EXERCISE DIRECTIONS
Read the lines below. Copy out any that hold the string "shutter".

• • • • •

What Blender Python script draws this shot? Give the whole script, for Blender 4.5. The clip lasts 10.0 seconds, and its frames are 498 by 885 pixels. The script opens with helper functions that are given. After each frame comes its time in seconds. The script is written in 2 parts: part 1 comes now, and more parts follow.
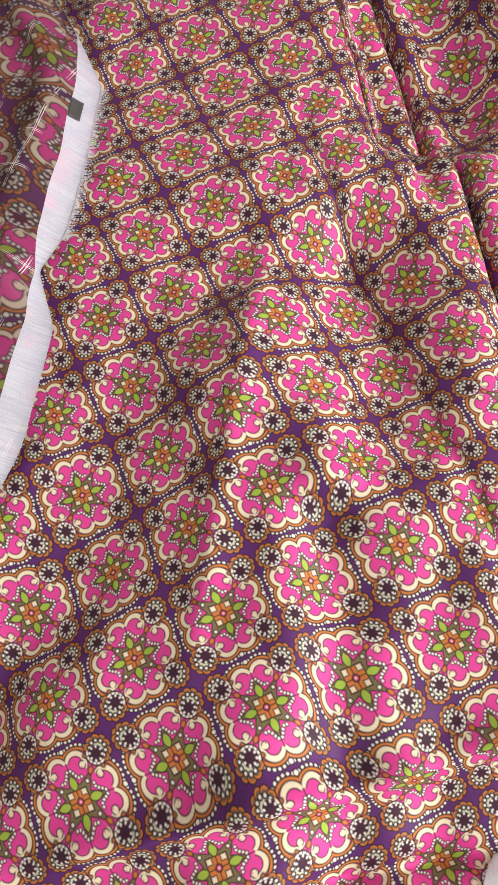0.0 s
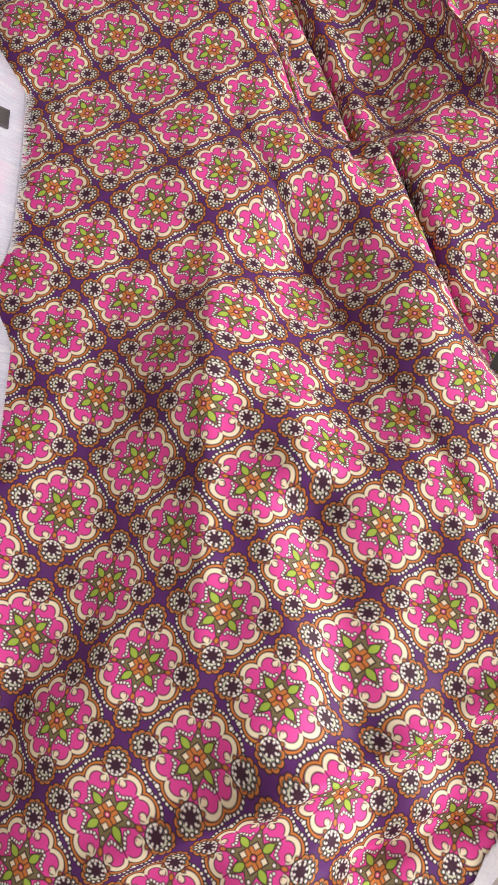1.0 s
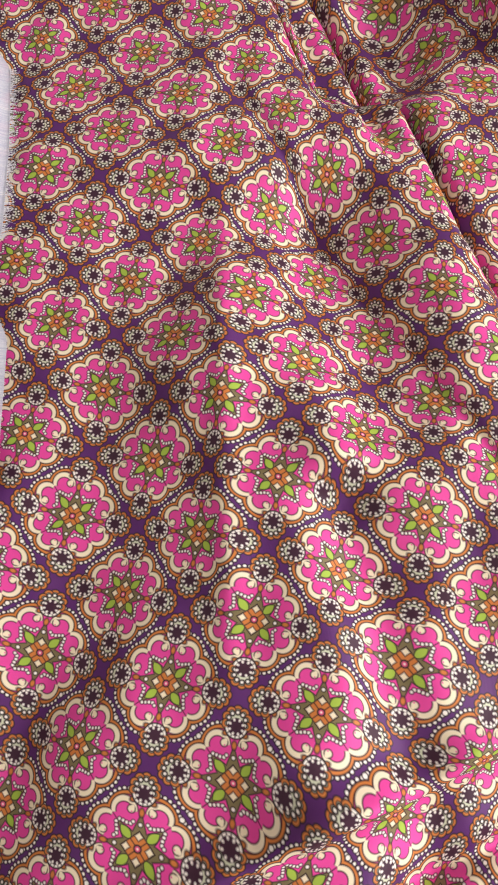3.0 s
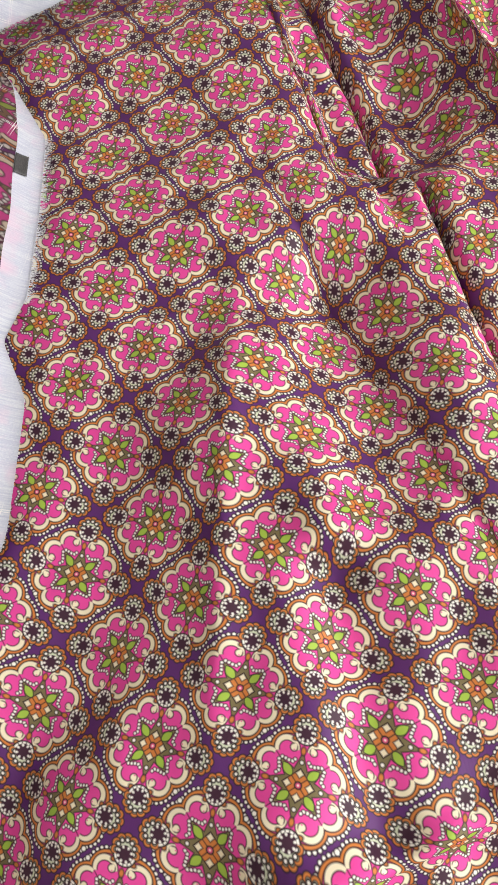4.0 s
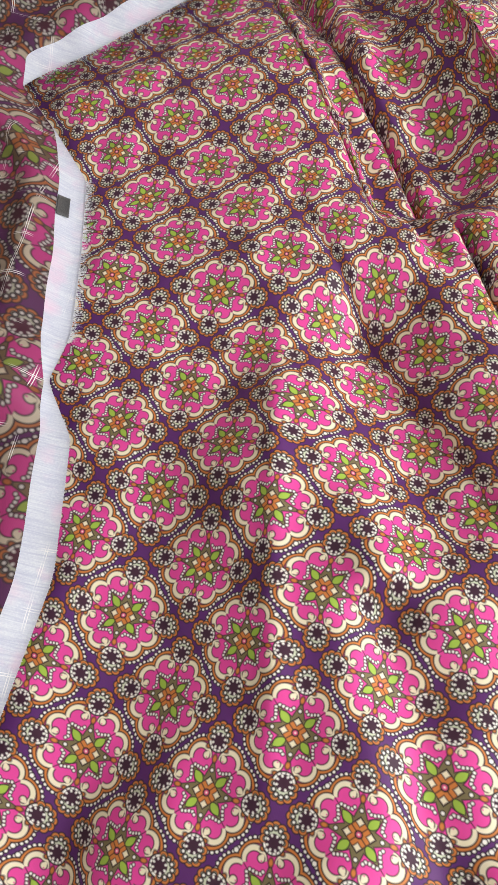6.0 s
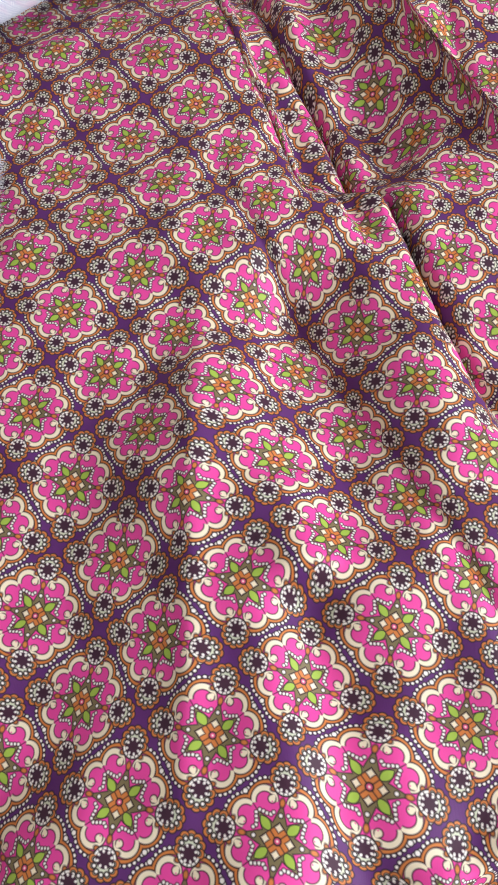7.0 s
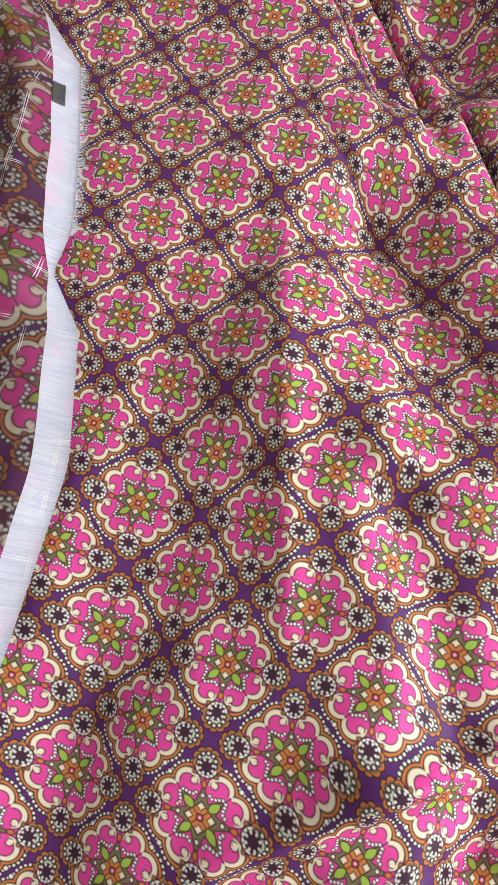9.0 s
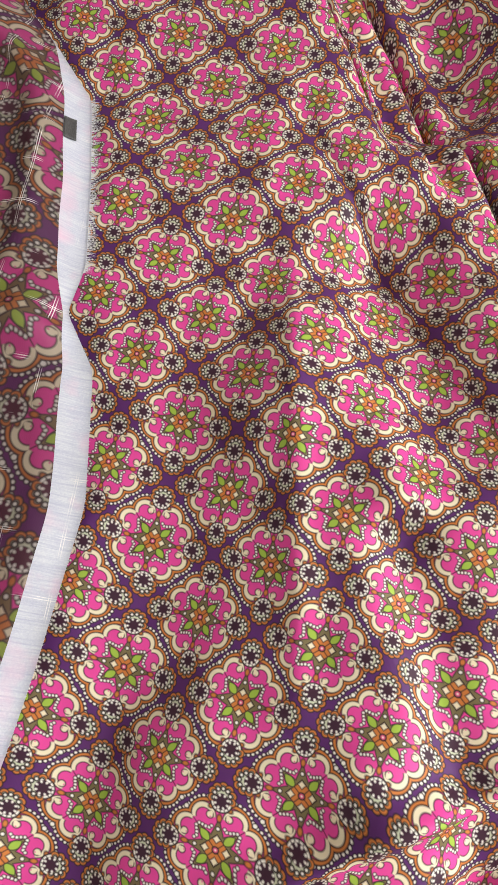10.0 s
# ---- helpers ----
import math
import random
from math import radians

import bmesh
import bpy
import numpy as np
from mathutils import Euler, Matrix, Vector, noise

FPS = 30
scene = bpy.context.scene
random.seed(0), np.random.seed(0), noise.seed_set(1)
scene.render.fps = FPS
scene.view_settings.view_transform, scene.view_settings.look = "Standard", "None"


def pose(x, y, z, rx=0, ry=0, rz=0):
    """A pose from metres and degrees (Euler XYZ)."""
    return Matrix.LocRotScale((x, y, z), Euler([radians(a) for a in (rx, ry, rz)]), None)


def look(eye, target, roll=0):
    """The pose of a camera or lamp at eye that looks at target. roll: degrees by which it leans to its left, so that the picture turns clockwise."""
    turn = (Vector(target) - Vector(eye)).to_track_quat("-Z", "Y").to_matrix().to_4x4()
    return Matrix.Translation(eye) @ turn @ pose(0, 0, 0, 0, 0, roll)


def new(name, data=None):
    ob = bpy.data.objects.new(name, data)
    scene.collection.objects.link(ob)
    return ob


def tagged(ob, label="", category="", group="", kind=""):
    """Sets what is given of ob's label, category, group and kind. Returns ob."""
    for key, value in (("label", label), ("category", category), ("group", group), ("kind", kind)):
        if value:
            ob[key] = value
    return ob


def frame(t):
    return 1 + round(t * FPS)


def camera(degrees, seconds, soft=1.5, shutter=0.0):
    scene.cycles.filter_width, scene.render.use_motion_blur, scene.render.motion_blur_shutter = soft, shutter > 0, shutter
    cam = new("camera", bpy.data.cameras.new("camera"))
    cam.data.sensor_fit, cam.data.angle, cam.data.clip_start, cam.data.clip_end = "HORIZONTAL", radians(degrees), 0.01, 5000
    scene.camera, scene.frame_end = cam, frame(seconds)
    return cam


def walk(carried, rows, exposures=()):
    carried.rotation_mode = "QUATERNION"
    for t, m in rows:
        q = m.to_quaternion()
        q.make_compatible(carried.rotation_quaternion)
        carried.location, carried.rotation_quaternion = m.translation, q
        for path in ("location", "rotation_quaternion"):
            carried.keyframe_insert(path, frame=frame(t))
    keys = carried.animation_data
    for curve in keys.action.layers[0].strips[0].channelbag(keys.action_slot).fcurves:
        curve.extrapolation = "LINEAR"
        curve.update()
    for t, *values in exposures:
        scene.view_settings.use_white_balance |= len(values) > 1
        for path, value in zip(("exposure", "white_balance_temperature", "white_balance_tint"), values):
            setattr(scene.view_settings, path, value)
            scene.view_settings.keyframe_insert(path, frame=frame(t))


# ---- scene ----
# camera-begin
cam = camera(34.24, 10.0, soft=1.6)
PATH = [
    (0, 0.0266, -0.2723, 0.4187, 27.52, 4.77, -0.97),
    (0.5, 0.0337, -0.2455, 0.4178, 26.62, 4.61, -4.09),
    (1, -0.0034, -0.2632, 0.4323, 25.52, 2.49, -8.70),
    (1.5, -0.0340, -0.2788, 0.4238, 24.33, 1.92, -12.46),
    (2, -0.0107, -0.2735, 0.4246, 24.04, 1.62, -14.19),
    (2.5, -0.0055, -0.2702, 0.4178, 24.23, 2.11, -13.15),
    (3, -0.0151, -0.2451, 0.3976, 24.88, 3.46, -11.00),
    (3.2, -0.0075, -0.2378, 0.4028, 25.33, 4.12, -10.16),
    (4.5, 0.0204, -0.2339, 0.4249, 27.67, 6.50, -6.72),
    (5, 0.0018, -0.2330, 0.4297, 28.52, 7.03, -6.31),
    (5.2, -0.0035, -0.2274, 0.4285, 28.74, 7.13, -6.31),
    (6.3, -0.0075, -0.2274, 0.4165, 29.28, 5.48, -8.24),
    (6.5, 0.0006, -0.2269, 0.4096, 28.95, 5.21, -8.78),
    (7, 0.0198, -0.2208, 0.3990, 28.20, 4.74, -9.78),
    (7.5, 0.0104, -0.2241, 0.3992, 27.46, 4.40, -10.05),
    (8, 0.0051, -0.2258, 0.3998, 26.60, 4.13, -9.61),
    (8.5, -0.0022, -0.2287, 0.4003, 25.47, 4.01, -8.95),
    (9, -0.0339, -0.2437, 0.4204, 23.75, 4.35, -8.75),
    (9.5, -0.0457, -0.2288, 0.4479, 22.96, 4.24, -8.66),
    (10, -0.0379, -0.2145, 0.4501, 22.15, 3.84, -8.83),
]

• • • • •

EXERCISE SOLUTION
def camera(degrees, seconds, soft=1.5, shutter=0.0):
    scene.cycles.filter_width, scene.render.use_motion_blur, scene.render.motion_blur_shutter = soft, shutter > 0, shutter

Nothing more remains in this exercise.